– Пора соединяться с Германией? – воскликнул спросонья, протирая глаза, мой сосед шваб. И сконфузился.

* * *

Когда то, лет пятнадцать назад, я проезжал этот путь – Зальцбург, Инсбрук, Букс, Цюрих… не было со мною тогда пустой коробки от Блигкена и Робинсона, чайника, металлической кружки, и в кармане неопределенного документа, обидно начинающегося словами: «le présent certifcat n’est pas[32]».

Был тогда я гражданином Российской Империи, на меня без всякого соболезнования смотрела встречная немецкая старуха, не качал головой, вздыхая, долговязый спортсмен, влюбленный в свои лыжи и в снежную наклонную плоскость.

С Россией вежливо разговаривали не только короли и министры, даже дежурные буфетчицы на глухих пересадочных станциях и те с подобострастным любопытством подавали кофе, «bitte schon!»

Жалость даже к личной неудаче иногда оскорбляет.
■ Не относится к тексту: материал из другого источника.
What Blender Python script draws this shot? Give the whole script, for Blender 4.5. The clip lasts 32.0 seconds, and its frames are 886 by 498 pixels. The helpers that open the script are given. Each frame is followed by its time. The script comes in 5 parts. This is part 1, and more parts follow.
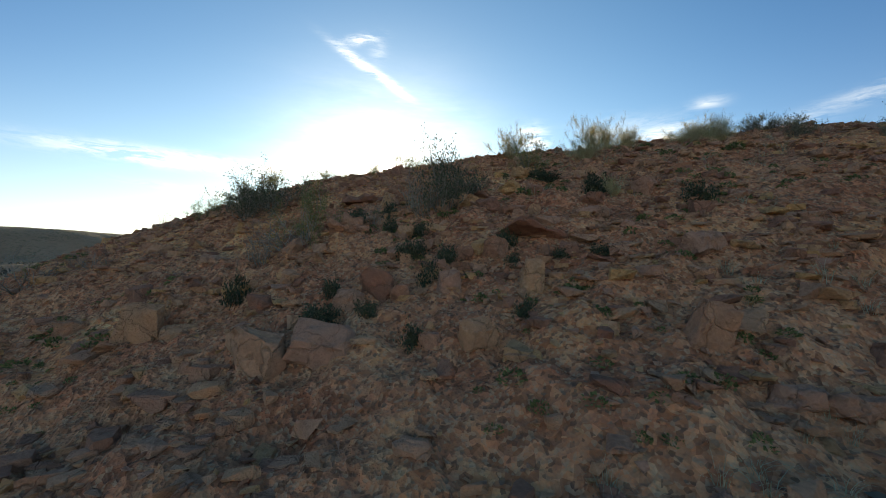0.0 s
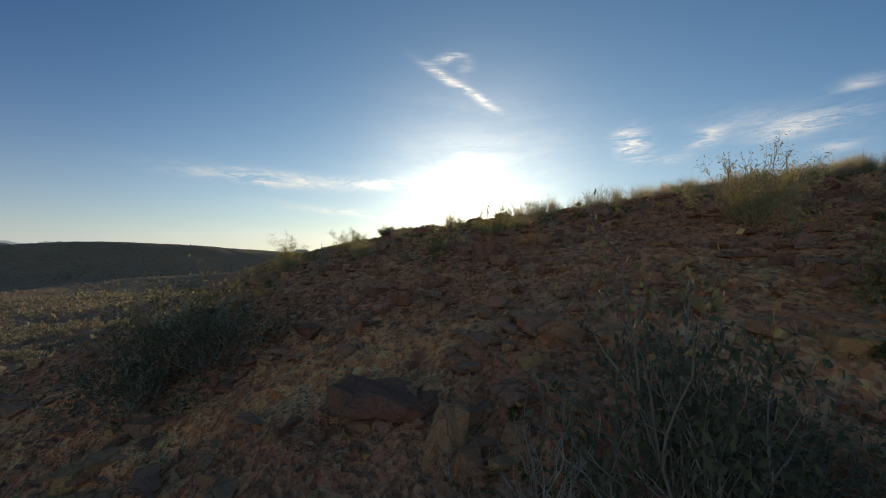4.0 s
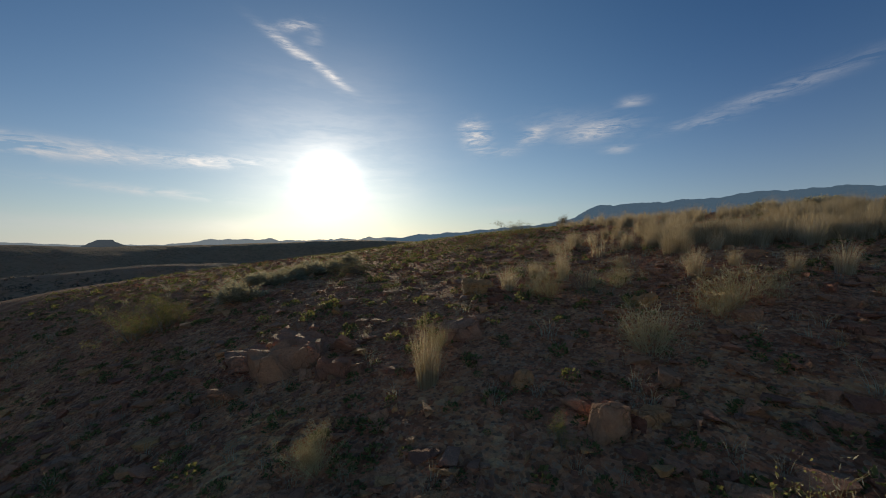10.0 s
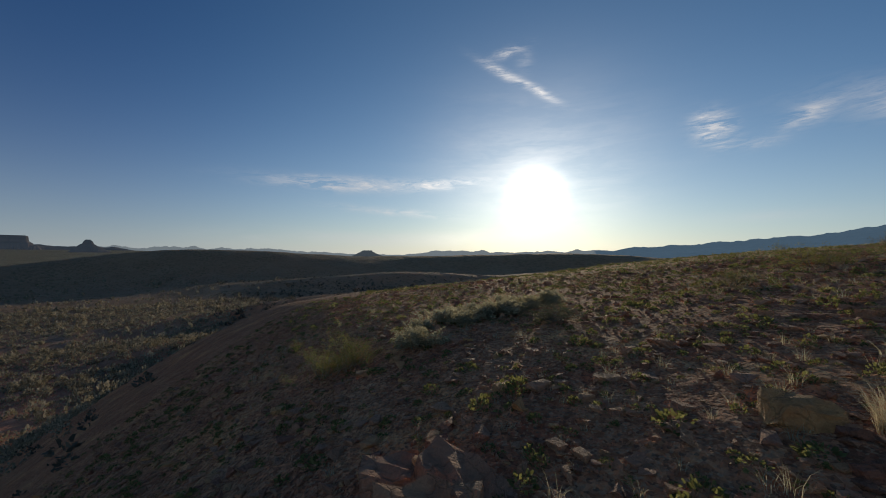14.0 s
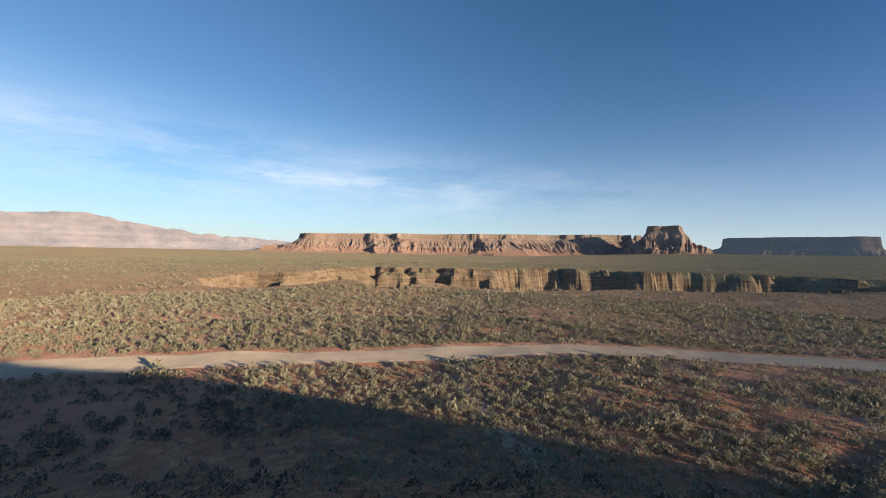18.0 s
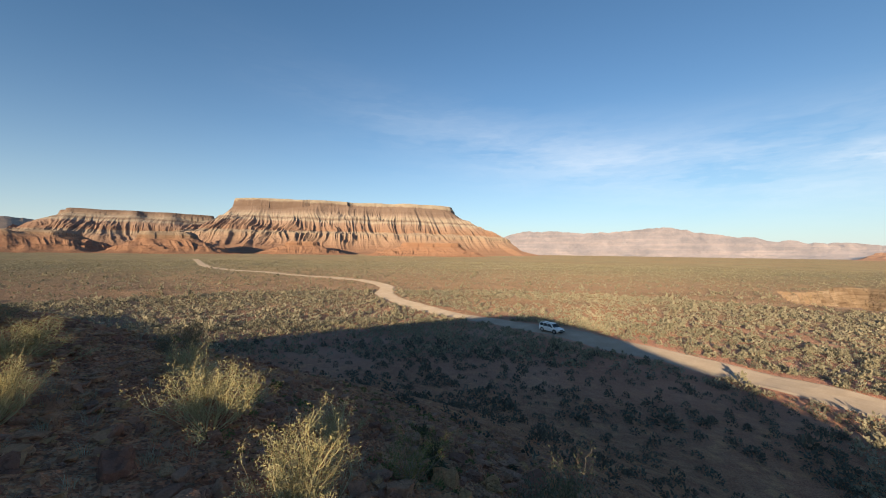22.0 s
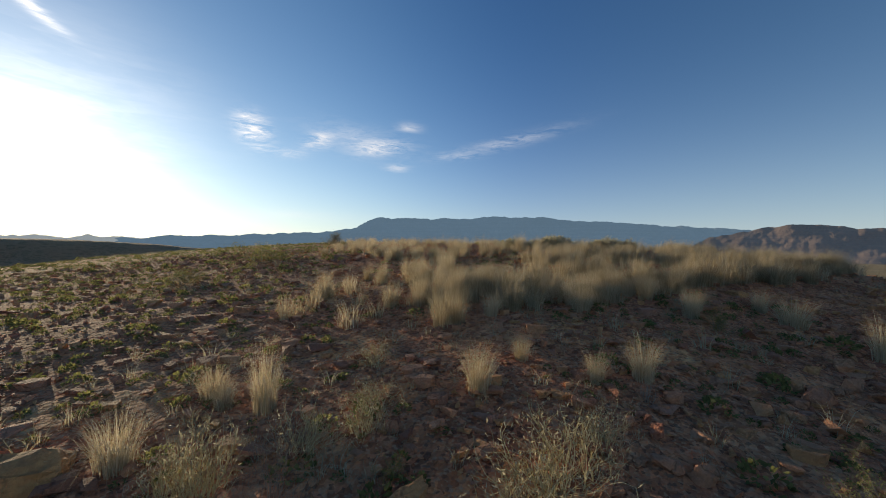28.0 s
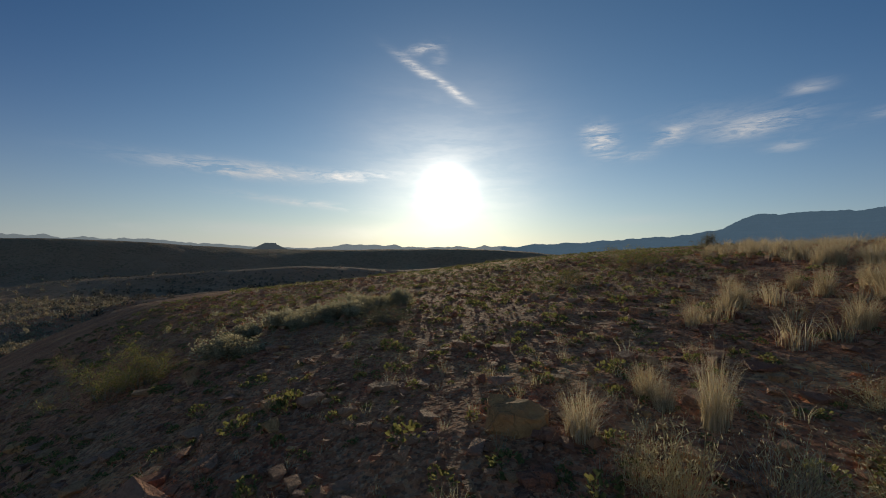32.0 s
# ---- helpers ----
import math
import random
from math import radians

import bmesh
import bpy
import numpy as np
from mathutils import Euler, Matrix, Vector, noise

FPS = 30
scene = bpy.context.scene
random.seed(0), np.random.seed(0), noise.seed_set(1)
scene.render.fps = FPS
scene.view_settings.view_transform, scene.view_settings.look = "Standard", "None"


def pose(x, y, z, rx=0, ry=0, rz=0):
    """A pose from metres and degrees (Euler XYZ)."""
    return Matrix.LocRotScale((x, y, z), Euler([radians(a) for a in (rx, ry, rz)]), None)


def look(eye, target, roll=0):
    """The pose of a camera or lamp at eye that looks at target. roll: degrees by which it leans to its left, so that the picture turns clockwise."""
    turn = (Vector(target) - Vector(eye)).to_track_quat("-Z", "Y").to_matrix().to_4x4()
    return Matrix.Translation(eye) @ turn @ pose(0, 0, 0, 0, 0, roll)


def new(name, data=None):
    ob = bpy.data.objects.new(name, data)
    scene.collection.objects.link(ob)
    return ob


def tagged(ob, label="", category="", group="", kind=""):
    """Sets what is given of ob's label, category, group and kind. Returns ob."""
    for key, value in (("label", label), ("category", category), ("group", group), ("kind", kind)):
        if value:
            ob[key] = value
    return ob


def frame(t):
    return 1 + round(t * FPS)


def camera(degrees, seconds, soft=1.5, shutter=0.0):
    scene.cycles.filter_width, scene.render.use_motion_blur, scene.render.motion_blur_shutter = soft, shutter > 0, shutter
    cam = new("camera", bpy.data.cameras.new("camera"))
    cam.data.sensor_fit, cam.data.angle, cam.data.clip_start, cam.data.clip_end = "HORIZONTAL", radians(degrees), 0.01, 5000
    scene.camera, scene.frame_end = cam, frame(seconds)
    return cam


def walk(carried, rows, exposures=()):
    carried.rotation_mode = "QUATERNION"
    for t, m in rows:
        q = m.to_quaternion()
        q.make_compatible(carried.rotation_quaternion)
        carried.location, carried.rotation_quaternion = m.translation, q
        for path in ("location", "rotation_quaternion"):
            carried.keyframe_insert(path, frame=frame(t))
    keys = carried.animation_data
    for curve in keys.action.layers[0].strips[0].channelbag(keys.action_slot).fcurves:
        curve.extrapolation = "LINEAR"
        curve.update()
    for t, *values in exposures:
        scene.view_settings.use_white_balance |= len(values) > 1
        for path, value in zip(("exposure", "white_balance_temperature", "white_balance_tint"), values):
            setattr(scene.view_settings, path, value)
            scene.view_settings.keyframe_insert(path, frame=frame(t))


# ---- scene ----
LENS = 99.0
cam = camera(LENS, 32.0, soft=1.0)
# seconds, x, y, z, heading, pitch, roll
PATH = (
    (0.0, 1.81, -6.64, -3.05, -3.11, 0.15, -0.82),
    (0.5, 1.82, -5.98, -2.79, -1.52, -0.17, -1.11),
    (1.0, 1.83, -5.32, -2.57, -1.11, -0.12, -0.93),
    (1.5, 1.90, -4.74, -2.34, -1.64, 0.00, -0.65),
    (2.0, 1.93, -4.22, -2.13, 0.67, 0.71, -0.35),
    (2.5, 1.92, -3.65, -1.90, 3.07, 1.15, -0.43),
    (3.0, 1.85, -3.16, -1.70, 8.54, 1.33, -0.98),
    (3.5, 1.71, -2.56, -1.46, 8.83, 1.64, -1.02),
    (4.0, 1.50, -1.86, -1.20, 10.05, 1.54, -0.93),
    (4.5, 1.22, -1.10, -0.91, 11.91, 1.09, -0.72),
    (5.0, 0.91, -0.39, -0.64, 12.67, 0.59, -0.51),
    (5.5, 0.61, 0.16, -0.42, 10.60, 0.34, -0.39),
    (6.0, 0.32, 0.51, -0.26, 5.41, 0.40, -0.40),
    (6.5, 0.10, 0.81, -0.20, 5.34, -0.10, -0.52),
    (7.0, 0.07, 1.13, -0.10, 6.34, 0.35, -0.27),
    (7.5, -0.02, 1.55, -0.00, 3.49, -0.46, -0.62),
    (8.0, -0.15, 1.92, 0.19, 2.69, 0.11, -0.35),
    (8.5, -0.24, 2.38, 0.31, 0.91, -0.54, -0.47),
    (9.0, -0.39, 2.77, 0.56, -1.96, -0.12, 0.22),
    (9.5, -0.49, 3.16, 0.67, -6.46, -0.21, 0.46),
    (10.0, -0.43, 3.61, 0.75, -11.28, -0.76, 0.79),
    (10.5, -0.34, 4.13, 0.86, -13.50, -0.72, 0.82),
    (11.0, -0.25, 4.62, 0.96, -19.78, -0.87, 0.99),
    (11.5, -0.07, 5.00, 1.01, -24.99, -0.89, 0.71),
    (12.0, 0.06, 5.35, 1.17, -25.40, -0.55, 0.28),
    (12.5, -0.08, 5.74, 1.21, -21.12, -0.48, 0.05),
    (13.0, -0.20, 5.94, 1.26, -11.49, -0.18, 0.08),
    (13.5, -0.24, 5.89, 1.26, 3.43, 0.90, 0.31),
    (14.0, -0.37, 5.70, 1.24, 19.22, 1.27, -0.25),
    (14.5, -0.47, 5.51, 1.23, 36.36, 1.29, -0.78),
    (15.0, -0.57, 5.32, 1.21, 52.42, 1.32, -1.31),
    (15.5, -0.57, 5.17, 1.19, 68.49, 1.17, -1.67),
    (16.0, -0.48, 5.08, 1.20, 83.64, 1.02, -1.77),
    (16.5, -0.32, 5.05, 1.24, 97.87, 0.86, -1.64),
    (17.0, -0.12, 5.03, 1.30, 110.99, 0.72, -1.42),
    (17.5, 0.08, 4.98, 1.36, 122.84, 0.63, -1.27),
    (18.0, 0.27, 4.90, 1.42, 133.41, 0.58, -1.21),
    (18.5, 0.46, 4.81, 1.48, 143.19, 0.44, -1.01),
    (19.0, 0.60, 4.74, 1.51, 152.29, 0.35, -1.08),
    (19.5, 0.71, 4.70, 1.51, 160.71, 0.35, -0.89),
    (20.0, 0.83, 4.68, 1.50, 168.32, 0.47, -0.90),
    (20.5, 0.98, 4.70, 1.49, 176.67, 0.47, -0.85),
    (21.0, 1.10, 4.74, 1.48, 188.08, 0.53, -0.91),
    (21.5, 1.20, 4.82, 1.48, 198.39, 0.52, -0.81),
    (22.0, 1.27, 4.92, 1.50, 207.58, 0.50, -0.77),
    (22.5, 1.33, 5.03, 1.52, 216.18, 0.57, -0.81),
    (23.0, 1.39, 5.18, 1.52, 226.14, 0.59, -0.82),
    (23.5, 1.48, 5.30, 1.53, 236.34, 0.45, -0.85),
    (24.0, 1.68, 5.37, 1.53, 245.44, 0.31, -0.87),
    (24.5, 1.86, 5.43, 1.57, 253.14, 0.42, -0.76),
    (25.0, 1.94, 5.46, 1.58, 260.05, 0.69, -0.67),
    (25.5, 1.94, 5.49, 1.62, 270.84, 0.71, -0.93),
    (26.0, 1.91, 5.57, 1.60, 283.71, 0.73, -1.12),
    (26.5, 1.86, 5.67, 1.60, 294.61, 0.72, -1.13),
    (27.0, 1.77, 5.77, 1.57, 303.42, 0.69, -1.15),
    (27.5, 1.66, 5.86, 1.52, 310.33, 0.64, -1.18),
    (28.0, 1.55, 5.96, 1.47, 316.54, 0.59, -1.19),
    (28.5, 1.48, 6.06, 1.44, 323.22, 0.53, -1.16),
    (29.0, 1.46, 6.18, 1.43, 330.58, 0.49, -1.08),
    (29.5, 1.43, 6.28, 1.42, 335.29, 0.57, -1.06),
    (30.0, 1.36, 6.32, 1.42, 340.19, 0.70, -1.01),
    (30.5, 1.24, 6.33, 1.40, 346.94, 0.71, -1.14),
    (31.0, 1.13, 6.34, 1.39, 354.95, 0.57, -1.14),
    (31.5, 1.05, 6.33, 1.38, 361.43, 0.63, -1.01),
    (32.0, 0.99, 6.33, 1.35, 366.01, 0.57, -0.93),
)
EXPOSURES = (
    (0.0, 1.25, 8200, 7), (2.0, 0.98, 8200, 8), (3.5, 0.5, 8000, 10), (5.5, 0.1, 8300, 13), (9.0, -0.2, 7500, 14), (13.0, 0.0, 7100, 12), (14.0, -0.2, 7000, 13), (15.0, -0.27, 6800, 12), (15.5, -0.1, 6800, 12),
    (17.5, 0.78, 6800, 10), (19.0, 0.84, 6900, 11), (21.0, 0.8, 7100, 11), (22.0, 0.84, 7400, 11), (23.0, 1.03, 7700, 11), (25.0, 1.42, 7700, 12), (26.0, 1.55, 7700, 12), (26.5, 1.3, 7400, 12), (28.5, 0.45, 7400, 14),
    (30.0, 0.22, 7400, 13), (32.0, -0.2, 7300, 12),
)
walk(cam, [(t, pose(x, y, z, 90 + pitch, roll, yaw)) for t, x, y, z, yaw, pitch, roll in PATH], EXPOSURES)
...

А тут – майн герр с птичьим пером на голове жалеет сто миллионов людей… сто миллионов!

Дурак.

Что осталось таким же, как раньше, – зелено-голубой Инн, дымящаяся пургой скалы у неба. Тот же черный сосновый лес, с проседью снега в волосах, те же гримасы голого камня, улыбка и ужас, застывшие некогда, в ожидании завоеваний революции земной коры.

Толпы белых гигантов, ярко-синее небо, голубая река. И лиловые провалы ущелий… Не изменилось ничего! Только лыжи новые у тех, что беспечно скользят там, вверху, да люди, должно быть, другие. И разве можно нам бояться за нашу Россию?

Какая-то случайная дрянь царапает русский снег, скачет в восторге… А мы испугались: погибла земля!

* * *

– Вы русские?

– Да.

Это с нами после Букса начинает беседу какой-то жизнерадостный швейцарец, едущий в Цюрих. Лицо круглое, розовое, налитое. Наверно или купец, или мелкий политический деятель.

– Ну, что же: когда у вас большевизм кончится?

– Трудно сказать, мсье.

– Удивляюсь! Такая громадная страна и терпит насилие со стороны какой-то кучки каналий.

Этот аргумент – самый веский в устах иностранцев. На всякое другое замечание легко ответить с достоинством. Но, действительно почему такая большая страна терпит насилие со стороны такой небольшой кучки каналий, я сам часто недоумеваю. Конечно, террор, сыск, шпионаж. Да. Но террор против армии! Это как-то неубедительно: бедненькие несчастненькие солдатики… Политкомы их обижают, власть оскорбляет, а они, беззащитные, терпят и терпят…

– Вы не знаете, что такое коммунистическая организация, мсье, – защищая достоинство чересчур терпеливого народа, говорю, наконец, я. – Эта компания умеет пользоваться всеми средствами для сохранения власти.

– Да, да, отлично знаю. Но, все-таки, этих людей не так уже много в России.

– Зато они в центрах, мсье. И весь аппарат в их руках. А население, сами знаете, разбросано, не организованно, безоружно.

– Ну так что-ж, что разбросано? Вот, здесь, в нашей Швейцарии… Горы тоже разъединяют население. Верно? А, между тем, Вильгельм Телль у нас был!

Он встает, вздыхает, снимает с полки чемодан. Поезд подходит к Цюриху.

– Вы наверно не знаете, с кем разговаривали, мсье, – после ухода добродушного пассажира говорить мне с улыбкой молчаливо сидевший до сих пор в углу молодой швейцарец.

– Да, не знаю, конечно…

– Это, цюрихский домовладелец… Штейнберг. По национальности еврей.

– Что вы сказали?

– Еврей.


«Возрождение», Париж, 4 февраля 1926, № 247, с. 4.

V.

Наконец, мы в Париже. Нырнули с Гар-де-л’Эст в океан человеческих тел, зацепились за случайный утес какого-то серого отеля, под которым непрестанно шумит прибой автомобильной волны… И исчезли для родных и знакомых. Растворились.

Кто нам нужен в этом мировом центре, и кому мы нужны, до сих пор мне не ясно. Но раз другие бегут, озираются, вскакивают на лету в автобусы, проваливаются под землю в метро, и считают все это величайшей мудростью и достижением в жизни, значит, так надо. Будем и мы достигать.